Problem description: Quote exactly the lines between the line containing "More parts follow." and the line containing "c[:] = (0.122, 0.102, 0.020)", counting those two lines as part of the range. Leave the rest out.

==== Listed entries

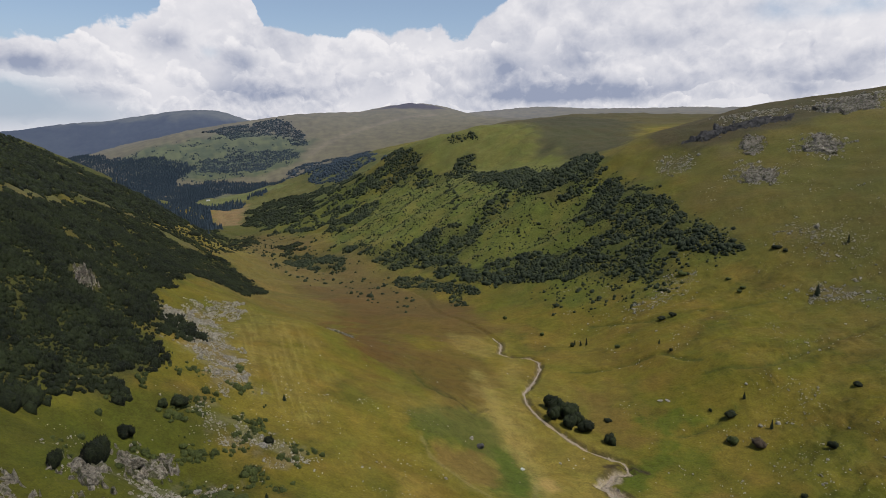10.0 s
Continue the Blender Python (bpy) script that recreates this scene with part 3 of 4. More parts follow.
LUSH_WEST = [(-125, 120), (-110, 140), (-104, 156), (-88, 172), (-70, 176), (-52, 150), (-40, 125), (-44, 95), (-90, 80)]
LUSH_EAST = [(64, 301), (92, 295), (143, 281), (226, 299), (220, 250), (190, 190), (130, 190), (102, 244), (70, 260), (49, 281)]
# upper crest zone toned down for cloud shade
CREST_CLOUD_SHADE = [(229, 797), (301, 839), (400, 861), (351, 752), (266, 703), (226, 717), (207, 741)]


def cover(x, y, z):
    """Base colour of turf, heath, earth and stone at each place, with painted shade and haze."""
    r = np.hypot(x, y)
    c = np.empty((len(x), 3))
    c[:] = (0.122, 0.102, 0.020)

    def lay(colour, k):
        nonlocal c
        k = np.clip(k, 0, 1)[:, None]
        c = c * (1 - k) + np.array(colour) * k
    wide, mid = fbm(x, y, 120, 4, 0.55, 1.3), fbm(x, y, 34, 4, 0.55, 6.2)
    small = fbm(x, y, 12, 3, 0.55, 2.9)
    lay((0.092, 0.090, 0.013), 0.6 * smooth(0.0, 0.55, wide + 0.4 * mid))
    lay((0.160, 0.124, 0.030), 0.55 * smooth(0.05, 0.6, -wide + 0.6 * mid))
    lay((0.080, 0.062, 0.018), 0.6 * smooth(0.15, 0.6, mid + 0.3 * small))
    soft = fbm(x, y, 21, 3, 0.5, 9.4)
    lay((0.070, 0.088, 0.012), 0.32 * smooth(0.1, 0.45, soft) * smooth(900, 600, r))
    lay((0.165, 0.108, 0.034), 0.3 * smooth(0.12, 0.5, -soft + 0.3 * mid) * smooth(900, 600, r))
    lay((0.042, 0.048, 0.013), 0.8 * smooth(0, -40, x + 255 + 0.3 * np.clip(y - 310, 0, 350)) * smooth(1500, 1200, y))
    lay((0.112, 0.085, 0.032), 0.65 * smooth(420, 520, y) * smooth(950, 800, y) * smooth(-340, -250, x) * smooth(-95, -135, x))
    # green hillside ahead
    lay((0.073, 0.090, 0.021), 0.85 * within(x, y, MID_HILL, 25, 30, 60))
    lay((0.135, 0.118, 0.030), 0.5 * within(x, y, MID_HILL, 25, 10, 60) * smooth(0.1, 0.5, mid))
    lay((0.098, 0.105, 0.031), 0.75 * within(x, y, HILL_TOP, 40, 40, 90))
    lay((0.088, 0.060, 0.026), 0.85 * within(x, y, HEATH_2, 10, 16, 40))
    lay((0.098, 0.064, 0.026), 0.8 * within(x, y, BROWN_A, 8, 14, 30))
    lay((0.052, 0.061, 0.010), 0.8 * within(x, y, WEST_PASTURE, 8, 8, 22))
    lay((0.098, 0.056, 0.020), 0.7 * within(x, y, HEATH_1, 8, 22, 24) * smooth(-0.4, 0.3, small))
    lay((0.098, 0.072, 0.030), 0.65 * within(x, y, VALLEY_FLOOR, 20, 20, 40))
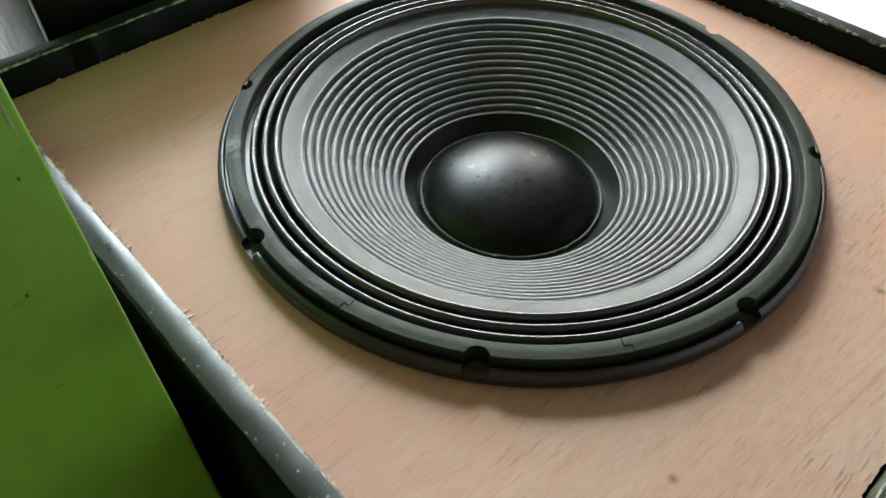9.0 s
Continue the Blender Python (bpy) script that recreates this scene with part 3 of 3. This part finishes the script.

========

Task solution:
Continue the Blender Python (bpy) script that recreates this scene with part 3 of 4. More parts follow.
LUSH_WEST = [(-125, 120), (-110, 140), (-104, 156), (-88, 172), (-70, 176), (-52, 150), (-40, 125), (-44, 95), (-90, 80)]
LUSH_EAST = [(64, 301), (92, 295), (143, 281), (226, 299), (220, 250), (190, 190), (130, 190), (102, 244), (70, 260), (49, 281)]
# upper crest zone toned down for cloud shade
CREST_CLOUD_SHADE = [(229, 797), (301, 839), (400, 861), (351, 752), (266, 703), (226, 717), (207, 741)]


def cover(x, y, z):
    """Base colour of turf, heath, earth and stone at each place, with painted shade and haze."""
    r = np.hypot(x, y)
    c = np.empty((len(x), 3))
    c[:] = (0.122, 0.102, 0.020)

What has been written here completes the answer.